If, then, we truly are Christ’s disciples, if we truly await and authentically celebrate the birth of the one we follow as our Lord, the one to whom we give our allegiance above all others—and that, after all, is what it means for us to call him Lord—we will in this Advent season recommit ourselves to being people of peace; and we will do that on a couple of levels. Zechariah’s hymn speaks of peace in the world to be sure, but it also speaks of our own inner, spiritual peace. The peace of which he sings comes to us when the light of Christ breaks into our spiritual darkness, when we sit in our personal darkness and our personal shadow of death. The light of Christ comes to us in the dark places of our lives and brings us peace in the sure knowledge of God’s love and grace for all people, and even for us, even for me. The peace of Christ is truly inner peace for our souls.

Yet we make a mistake if we thank of the peace that is the way of Christ and of Christ’s disciples only in personal, spiritual terms. The peace of Christ is also peace in the world, peace among peoples, peace among the nations. That is the peace of which Isaiah sings. In his hymn it isn’t individuals who will be converted to the way of peace, it is “peoples” and “nations.” Isaiah dreams: “Nation shall not life up sword against nation, neither shall they [i.e., the nations] learn war any more.” The commitment of Christ’s disciples is to worldly peace as well as to spiritual peace. It is nothing less than a commitment to the end of war, all war. It is commitment to Christ’s way of nonviolent resistance to evil. The way of Christ and of Christ’s disciples includes a commitment to peace so thorough and so fundamental that it includes the awareness that violence cannot bring peace. Violence only begets more violence. Christ’s disciples know that there is no way to peace. Peace is the way.

So as we move through Advent this year, let us pray for peace—peace in our souls and peace in the world. But let us do much more than that. Let us practice the spiritual disciplines that bring our souls the peace of Christ, prayer, meditation, and silence, every day.
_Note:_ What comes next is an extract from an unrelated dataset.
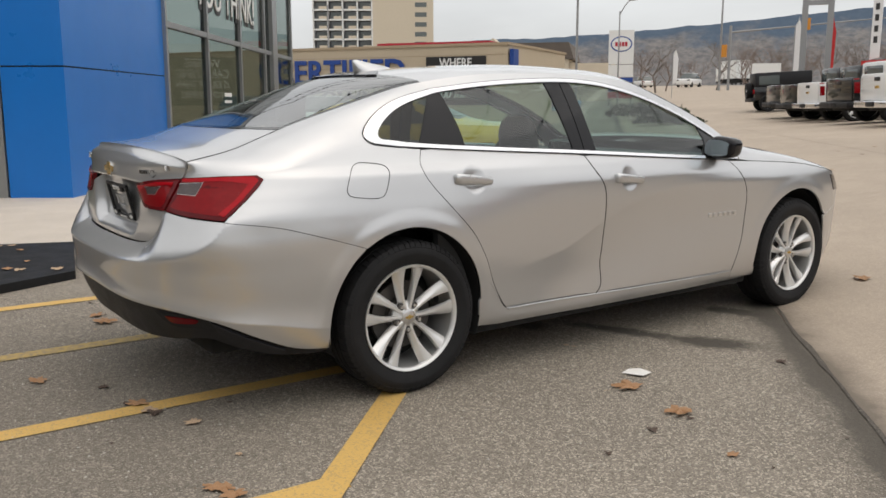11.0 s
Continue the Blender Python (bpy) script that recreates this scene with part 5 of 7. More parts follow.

They allow the light of Christ into our hearts and minds and bring us that inner peace the Christ offers and so wants us to have. And let us renew or commitment to peace in the world. Let us resolve to support policies and politicians who, in our carefully and prayerfully considered opinions, truly stand for peace and for policies that give true hope of achieving it. Let us put our convictions into action as the Spirit leads us. Let us realize the hope of St. Francis’ great prayer: “Lord, make me an instrument of thy peace.” It is the way of Christ. It is the way of Christ’s disciples. It is, indeed, our way. Amen.